Vice did a little vignette on me and the amount of people that said shitty things about me was incredible. I was just amazed at how many people that have never met me could say such nasty things. I couldn’t believe the hatred that comes out on the Internet. I’m definitely a Sagittarius and I definitely will tell you what I think. If you take me shopping, I will definitely tell you if you look fat in that dress. I try to surround myself with people that are similar.
Q. What was it like teaching Black Metal Yoga at the Bali Spirit Festival?
The woman who runs the festival reached out to me, requesting I come teach there. I was worried that I’d walk in to teach the class and people would want me to be a f***ing ray of sunshine and that’s just not who I am. I didn’t think anyone would come. My class was the only thing like it on the schedule. Everything else was literally Shitting Rainbows 101. But people showed up and loved it! I met a woman from Australia who had been trying to start up heavy metal yoga, but nobody was interested. There was a woman who said her husband agreed to come to Bali Spirit Fest with her, only if they could go to my metal yoga class. It was amazing!
Q. The theme of this issues is truth. What does truth mean to you?

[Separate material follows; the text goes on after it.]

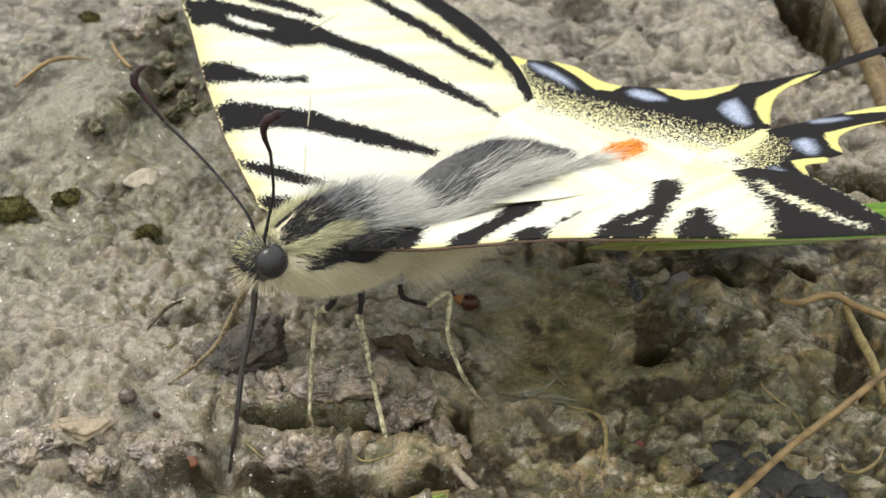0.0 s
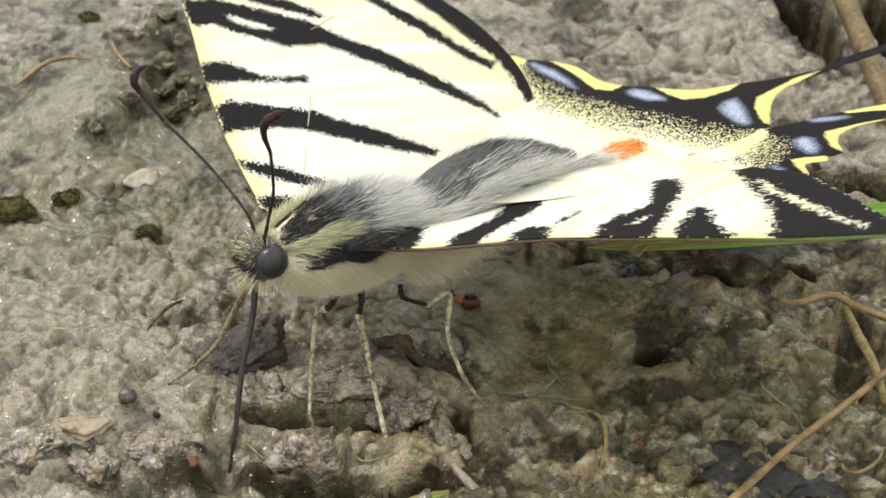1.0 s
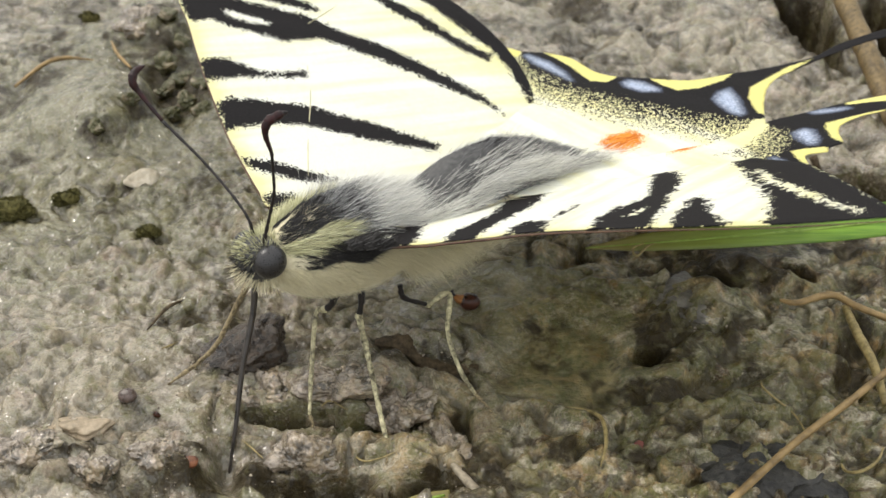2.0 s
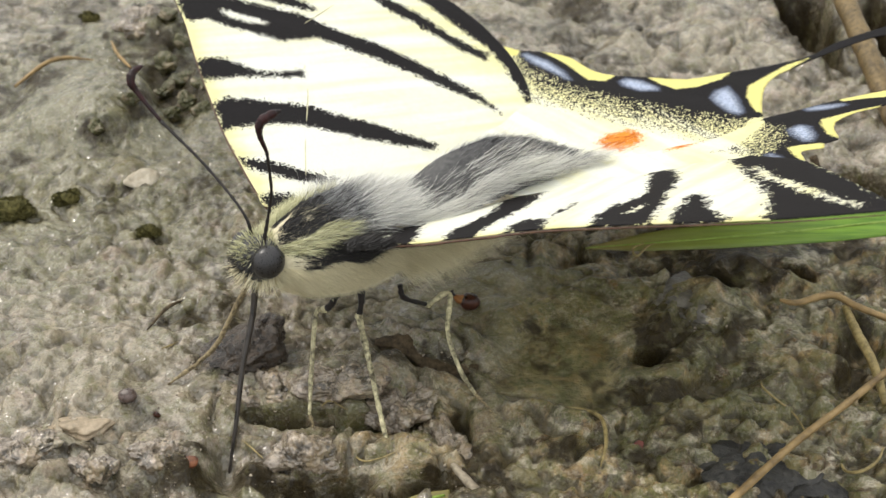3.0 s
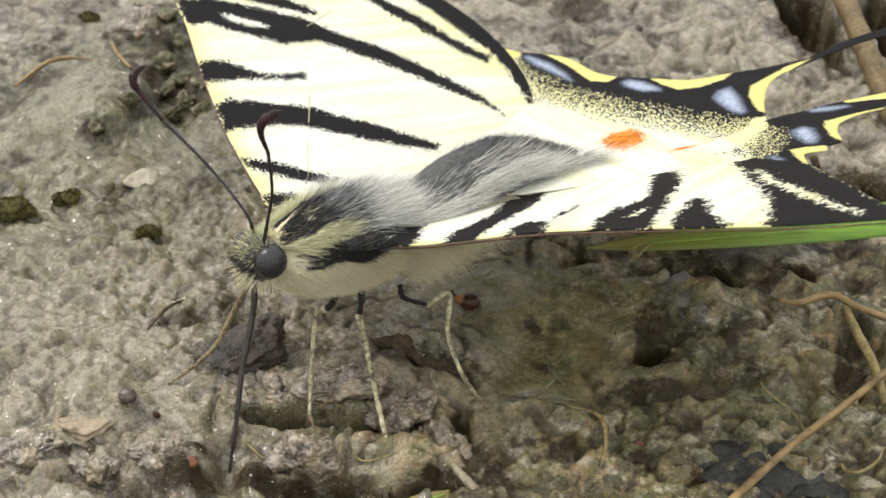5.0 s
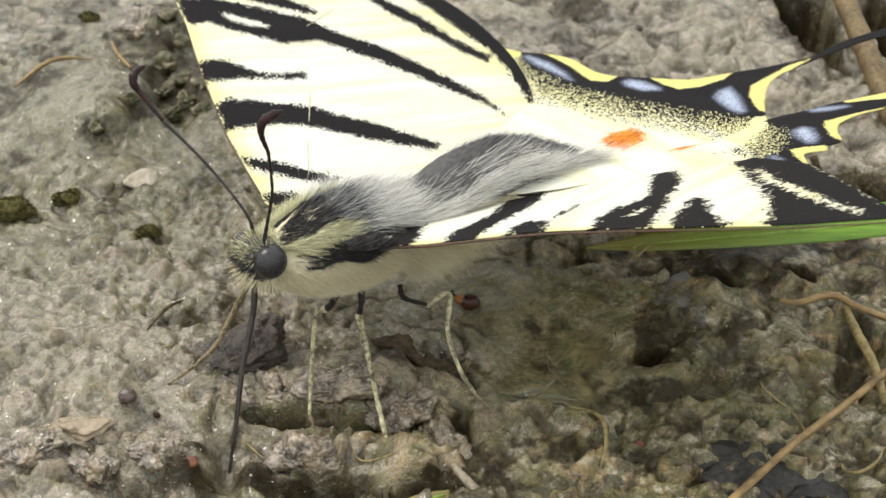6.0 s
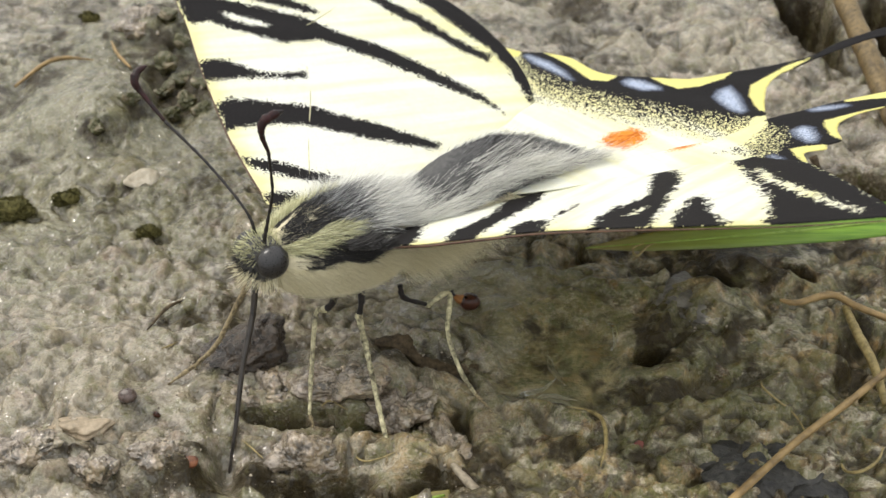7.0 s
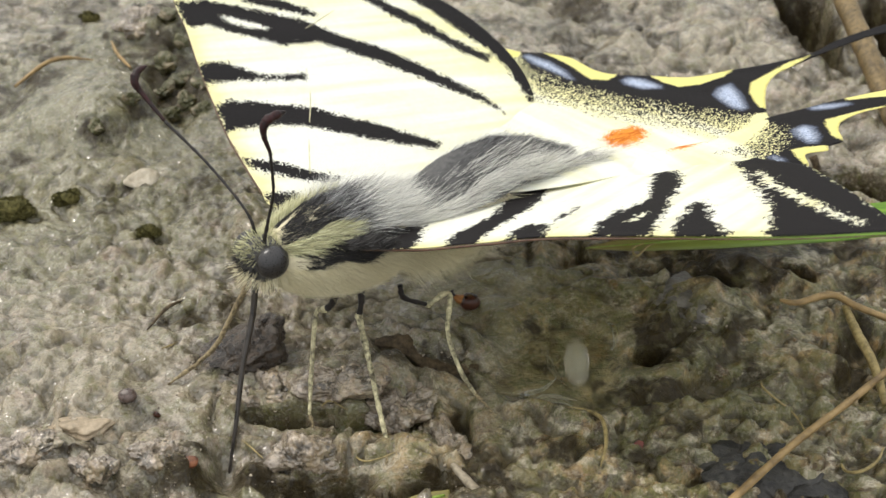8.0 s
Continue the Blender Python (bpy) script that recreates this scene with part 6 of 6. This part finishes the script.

I have a tattoo of the Japanese symbol for truth on my forearm. I think truth is the most important thing in life. When I’m dating someone new, I tell them the one thing I need from them is honesty. If I mess up, I’m going to tell you. Truth is scary. People aren’t truthful with themselves which is an even bigger issue. I wish more people would stop and think “does my life make me happy?” If people aren’t truthful with themselves, how can they live an honest life?